3. Common Legal Pitfalls to Avoid

Even seasoned professionals can get tripped up by these:

a. Ambiguous Grant Clauses

If it’s not crystal clear what is being licensed, you risk disputes down the line. Always define:

  • What IP is covered.
  • The scope of usage rights.
  • Whether modifications or derivative works are included.

b. Vague Royalty Calculations

Make sure royalty bases and definitions (e.g., net sales) are clear. If your agreement says royalties are based on “profits,” define exactly what counts as a cost.

c. No Audit Rights

Without a clause giving you the right to audit the licensee’s financial records, you’re trusting them blindly on reporting royalties.

🛑 Real Example: A university licensed its technology to a medtech firm. Due to unclear reporting terms and no audit rights, the firm underreported royalties for years—resulting in costly litigation.

d.

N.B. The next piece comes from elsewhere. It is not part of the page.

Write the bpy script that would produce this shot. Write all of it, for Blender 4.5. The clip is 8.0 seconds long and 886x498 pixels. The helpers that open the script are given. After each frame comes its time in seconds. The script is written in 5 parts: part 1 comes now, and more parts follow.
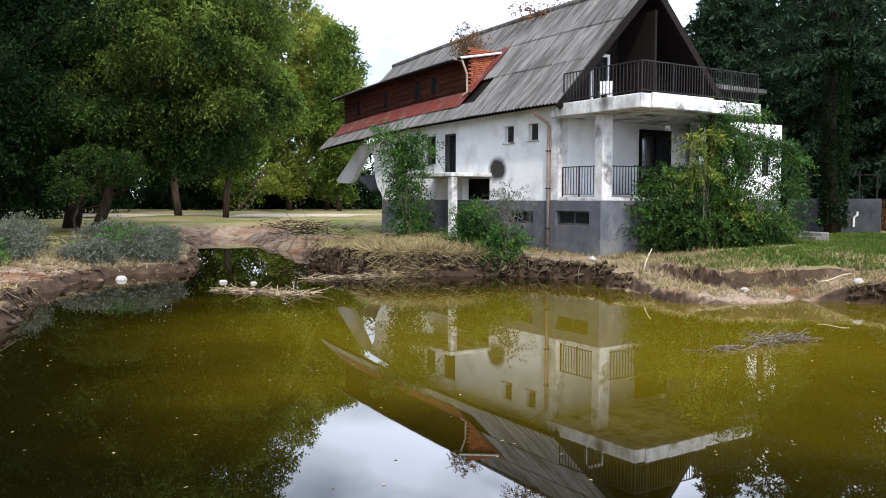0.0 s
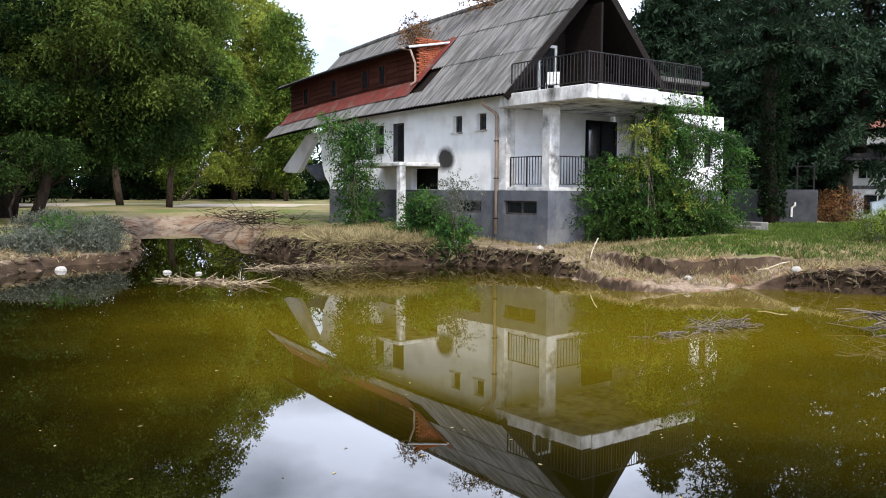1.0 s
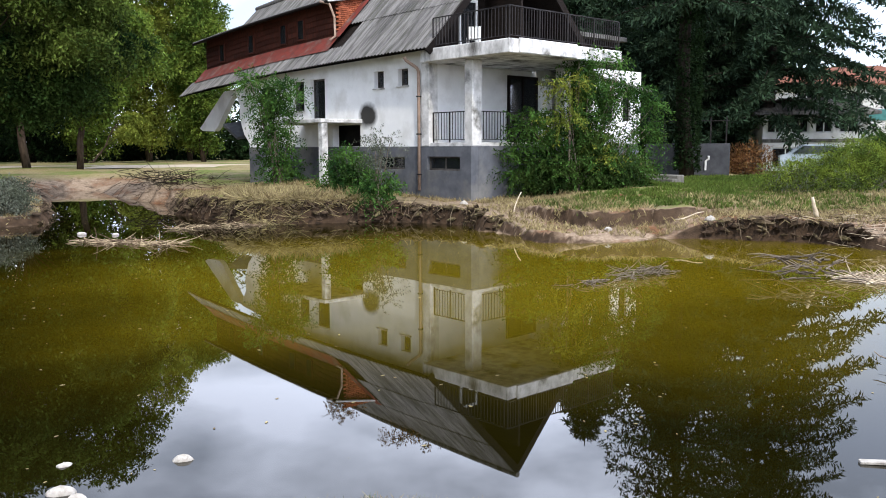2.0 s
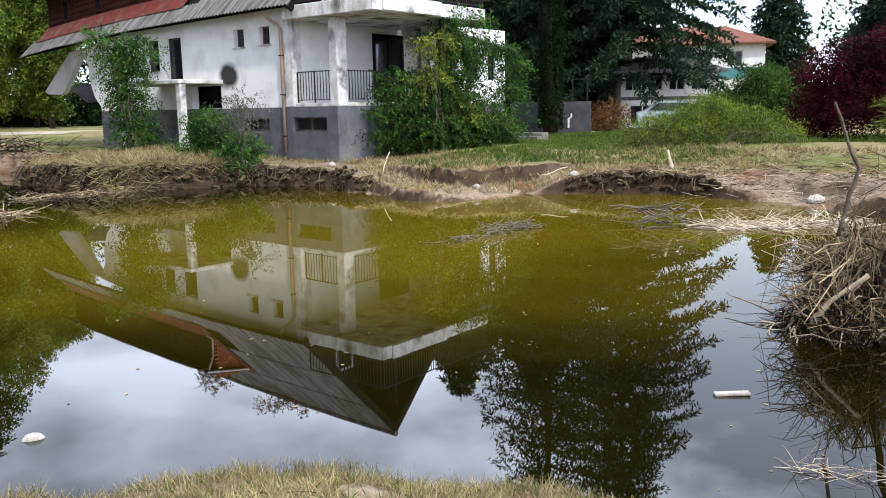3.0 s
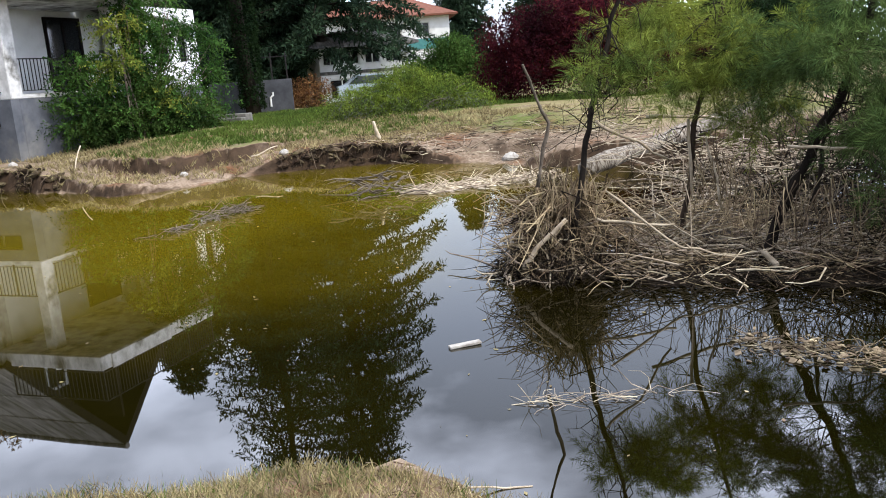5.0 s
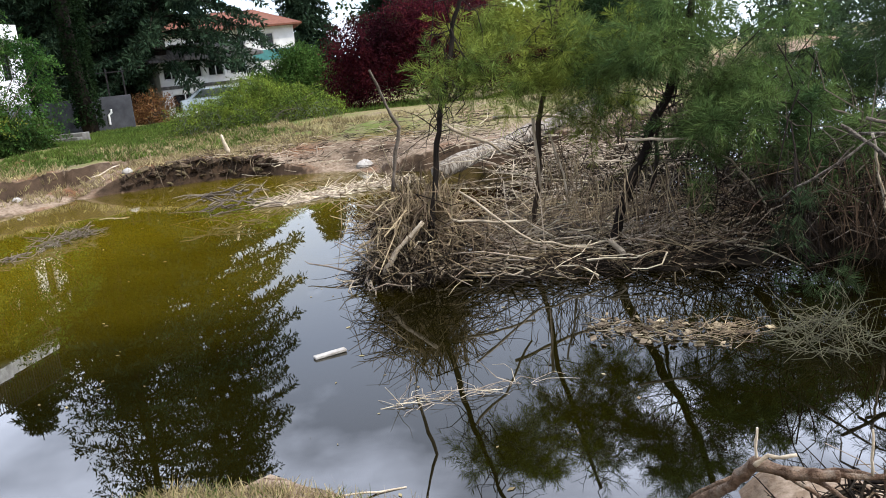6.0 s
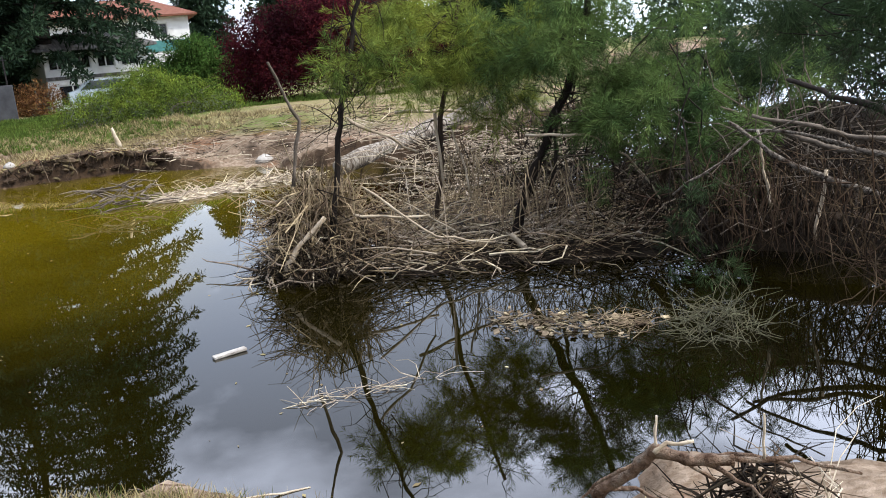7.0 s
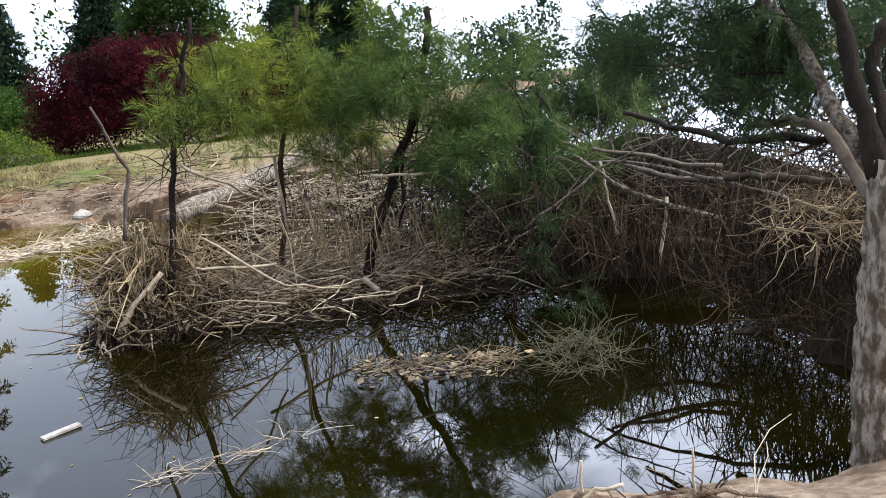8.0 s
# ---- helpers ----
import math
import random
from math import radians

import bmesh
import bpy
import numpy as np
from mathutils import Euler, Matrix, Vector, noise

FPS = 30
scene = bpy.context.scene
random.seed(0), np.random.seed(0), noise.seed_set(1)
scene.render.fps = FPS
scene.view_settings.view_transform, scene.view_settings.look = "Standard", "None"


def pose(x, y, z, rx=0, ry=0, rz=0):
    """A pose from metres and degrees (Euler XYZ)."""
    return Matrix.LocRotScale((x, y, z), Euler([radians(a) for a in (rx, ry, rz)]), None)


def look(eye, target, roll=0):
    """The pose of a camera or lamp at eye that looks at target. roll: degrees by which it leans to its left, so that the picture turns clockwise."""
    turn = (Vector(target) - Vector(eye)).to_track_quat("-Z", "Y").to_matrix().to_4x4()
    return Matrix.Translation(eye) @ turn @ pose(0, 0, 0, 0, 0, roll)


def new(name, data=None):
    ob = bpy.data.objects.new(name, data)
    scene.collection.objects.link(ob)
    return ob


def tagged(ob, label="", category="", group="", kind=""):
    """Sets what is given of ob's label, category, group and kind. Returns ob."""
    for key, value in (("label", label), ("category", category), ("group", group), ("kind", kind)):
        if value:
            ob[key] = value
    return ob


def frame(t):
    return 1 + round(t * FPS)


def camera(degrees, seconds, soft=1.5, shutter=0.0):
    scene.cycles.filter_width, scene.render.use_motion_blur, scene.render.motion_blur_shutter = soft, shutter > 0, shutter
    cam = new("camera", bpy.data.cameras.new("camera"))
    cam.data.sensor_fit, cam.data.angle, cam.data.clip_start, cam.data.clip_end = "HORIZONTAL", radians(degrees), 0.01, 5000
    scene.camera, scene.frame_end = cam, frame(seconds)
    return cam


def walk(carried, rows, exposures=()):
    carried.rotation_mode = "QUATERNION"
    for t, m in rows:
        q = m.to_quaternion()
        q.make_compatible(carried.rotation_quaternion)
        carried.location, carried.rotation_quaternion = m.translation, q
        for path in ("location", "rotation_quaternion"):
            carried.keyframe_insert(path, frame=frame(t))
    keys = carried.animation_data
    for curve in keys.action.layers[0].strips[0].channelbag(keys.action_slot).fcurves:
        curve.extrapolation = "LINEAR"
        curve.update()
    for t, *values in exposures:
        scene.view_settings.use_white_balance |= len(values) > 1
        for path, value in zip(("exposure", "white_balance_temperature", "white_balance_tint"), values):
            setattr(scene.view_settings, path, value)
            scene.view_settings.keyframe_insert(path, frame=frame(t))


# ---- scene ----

Lack of Exit Strategy

Always define termination rights and what happens to licensed IP upon early exit. Otherwise, you could be stuck in a non-performing agreement.


4. The Importance of Legal Counsel

Licensing is both an art and a science. Involving an experienced IP lawyer, especially during the drafting and negotiation phase, can help avoid mistakes that aren’t obvious to non-lawyers. They can:

  • Negotiate terms in line with industry standards.
  • Spot hidden risks in complex clauses.
  • Ensure enforceability in cross-border deals.

5. Make It a Win-Win

A great licensing deal is not just about winning—it’s about creating long-term value for both parties. The most successful deals build trust, define clear expectations, and leave room for adaptability as the market evolves.


Final Thoughts

Licensing can unlock immense value—but only when you approach it strategically. By mastering the fundamentals, preparing thoroughly, and avoiding common traps, you can turn a simple agreement into a powerful engine for growth.